A love of jury trials is nothing new for Maguire. One of his favorite Loyola Law School memories was trying traffic cases as a certified law student with the Orange County District Attorney’s Office. Continuing with the office after graduating in 1977, he worked his way up to prosecuting a slew of murder trials.
Yet the share of court cases going through to trial has been falling for years and trending downward. According to Maguire, there are several reasons for what is often dubbed the “vanishing civil jury trial.”
“The costs and delays of protracted litigation really prevent many citizens from true access to justice,” Maguire says. “Our courts have been underfunded for years, and our discovery process bloated. And some judges view trials as somehow a failure of the justice system, so they push attorneys and litigants to settle.”
Those few dozen trials that Michael Maguire & Associates defends every year make up only 3-4 percent of the in-house firm’s annual load of about 800 cases. “That fairly matches the percentage of cases going to trial in most all courts in California,” he says. “We need trial results to serve as important benchmarks for settlements of similar cases in a jurisdiction. For every case we try, 100 other suits or claims are settled.”
Another reason for the decline in trials is “the rise of forced mandatory arbitration clauses in employment and consumer contracts of all sorts,” he adds. “Arbitration is fine in an arms-length deal when voluntarily agreed to or when agreed to post-dispute.” But he and ABOTA oppose what he calls “forced arbitration,” where the right to jury trial is waived in buried pre-dispute terms-and-conditions language for bank accounts, credit cards and ride services.
Elsewhere, Maguire has been focused on reinvigorating ABOTA’s Save Our Juries public-awareness campaign to build greater appreciation for the constitutional right to trial and the value of jury service.
Increasing public knowledge of and appreciation for jury trials has been ABOTA’s guiding principle since its 1958 founding by Loyola Law School alumnus Mark P. Robinson Sr. ’49, who became its first president, and Fred B. Belanger ’55, who would go on to lead the group in 1964. Both alumni saw the need for an organization that could work to strengthen the fabric of the jury trial system.
Over the years, ABOTA leaders included many other Loyola Law School alumni: William A. Kurlander ’50 in 1967; Hon. Desmond J. Bourke ’50 in 1968; Henry J. Bogust ’55 in 1970; Robert C. Baker ’71, Baker Keener & Nahra, LLP, in 1994; Thomas V. Girardi ’64, Girardi | Keese, in 1999; Donna M. Melby ’78, Paul Hastings, in 2005; and the founding president’s son, Mark P. Robinson, Jr. ’72, Robinson Calcagnie, Inc., in 2014.
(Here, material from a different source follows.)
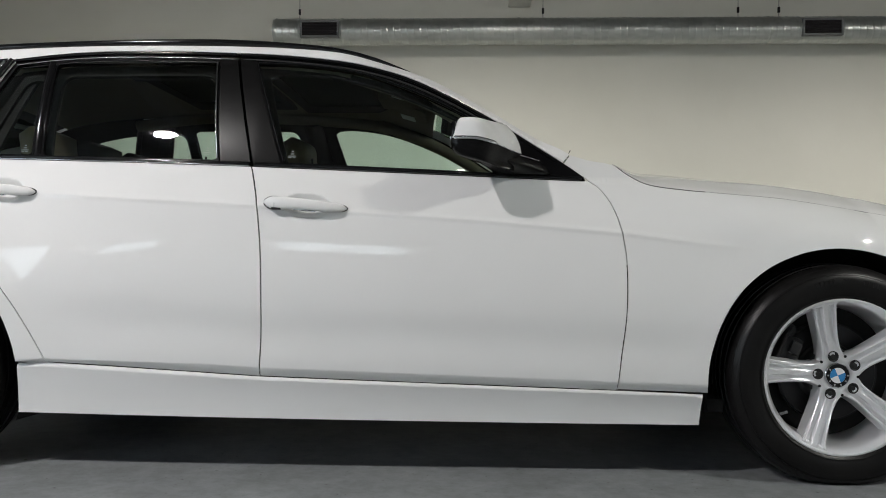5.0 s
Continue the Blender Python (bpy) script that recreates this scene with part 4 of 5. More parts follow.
# door handles
def door_handle(cx, cz, half, parents):
    q = np.linspace(0, 1, 26)
    for i, sign in enumerate((1, -1)):
        bm = bmesh.new()
        rings = []
        for t in q:
            x = cx - half + 2 * half * t
            z = cz - 0.078 * (x - cx)
            end = min(1, (max(t, 0.002) / 0.11) ** 0.5, (max(1 - t, 0.003) / 0.07) ** 0.5)
            up = end * float(interp(t, (0, 0.45, 0.75, 1), (0.0195, 0.0195, 0.0160, 0.0125)))
            dn = end * float(interp(t, (0, 0.24, 0.31, 0.66, 0.74, 1), (0.0205, 0.0200, 0.0160, 0.0150, 0.0170, 0.0110)))
            mid = 0.020 * float(interp(t, (0, 0.1, 0.28, 0.72, 0.92, 1), (0.25, 0.5, 1, 1, 0.45, 0.2))) + 0.002
            thick = 0.0105 * min(1, (max(t, 0.002) / 0.06) ** 0.5, (max(1 - t, 0.003) / 0.06) ** 0.5)
            base = -float(side_w(x, z)) - mid
            rings.append([bm.verts.new((x, (base - thick * math.copysign(abs(math.cos(a)) ** 0.75, math.cos(a))) * sign, z + (up if math.sin(a) > 0 else dn) * math.copysign(abs(math.sin(a)) ** 0.75, math.sin(a)))) for a in (2 * math.pi * k / 20 for k in range(20))])
        for a, b in zip(rings, rings[1:]):
            for k in range(20):
                bm.faces.new((a[k], a[(k + 1) % 20], b[(k + 1) % 20], b[k]))
        bm.faces.new(rings[0])
        bm.faces.new(rings[-1][::-1])
        h = part("door_handle", bm, PAINT, parents[i], "", 60)
        for x0, x1, hz in ((cx - half - 0.0014, cx - half + 0.062, 0.0214), (cx + half - 0.072, cx + half + 0.003, 0.0135)):
            bm = bmesh.new()
            ring = []
            for k in range(28):
                a = 2 * math.pi * k / 28
                x = (x0 + x1) / 2 + (x1 - x0) / 2 * math.cos(a)
                z = cz - 0.078 * (x - cx) + hz * math.sin(a)
                ring.append(bm.verts.new((x, -(float(side_w(x, z)) + 0.0015) * sign, z)))
            f = bm.faces.new(ring)
            r = bmesh.ops.extrude_face_region(bm, geom=[f])
            for v in r["geom"]:
                if isinstance(v, bmesh.types.BMVert):
                    v.co.y -= 0.0018 * sign
            part("gasket", bm, SEAL, parents[i], "black rubber gasket")
        # bright strip added for the highlight reflected under the grip
        z0 = [(x, cz - 0.078 * (x - cx) - 0.0165) for x in np.linspace(cx - 0.03, cx + 0.035, 10)]
        part("underside_glint", tube(bmesh.new(), [(x, -(float(side_w(x, z)) + 0.020) * sign, z) for x, z in z0], 0.0026, 8), CHROME, parents[i], "thin bright strip standing in for the highlight under the handle", 60)
        xs_ = cx - half + 0.036
        zs_ = cz - 0.078 * (xs_ - cx)
        part("seam", tube(bmesh.new(), [(xs_, -(float(side_w(xs_, zs_ + d)) + e) * sign, zs_ + d) for d, e in ((-0.016, 0.022), (0, 0.0245), (0.016, 0.022))], 0.0006, 6), SKIRT, parents[i], "fine grey seam")
        xs_ = cx - half + 0.042
        zs_ = cz - 0.078 * (xs_ - cx) - 0.0170
        slot = box(bmesh.new(), -0.014, 0.014, -0.003, 0.003, -0.003, 0.003, 0.0012)
        slot.transform(pose(xs_, -(float(side_w(xs_, zs_)) + 0.0185) * sign, zs_, 0, 4.5, 0))
        part("key_slot", slot, SEAL, parents[i], "small dark key slot cover")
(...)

Today, the influence of the organization born in Southern California extends to all 50 states via its 96 chapters. On its path to becoming one of the country’s top associations of trial lawyers, ABOTA and Loyola Law School have forged a unique bond: The attorney organization has been a staunch supporter of Loyola’s Journalist Law School since its 2006 launch. Operated by Loyola’s Civil Justice Program, whose director John Nockleby is an ABOTA honorary diplomate, the four-day legal boot camp for reporters has helped nearly 500 journalists improve their reporting on the law.
That all fits with the agenda of Maguire, who has worked on ABOTA’s push to increase jury trials by making them faster and less expensive. He helped spearhead passage a few years ago of California’s Expedited Jury Trials Act, which sets rules to complete certain smaller trials in just one or two days.
“Lawyers think they need more time to present their cases and repeat their points over and over because that’s what they learned from their mentors,” he says. “They really don’t. Today’s jurors just want them to get to focus on the real issue(s) and get to the point.”
Maguire’s interest in law and trial work began even before he enrolled in law school. While an undergraduate student, Maguire worked as a messenger for the Orange County District Attorney’s Office. He noticed that many of the best trial lawyers in the office had gone to Loyola Law School, and they encouraged him to apply.
“I am very proud of my Loyola degree and value it more and more each year. Loyola Law School has produced many accomplished lawyers who generously give back to their communities, and especially a lot of very fine trial lawyers,” he says.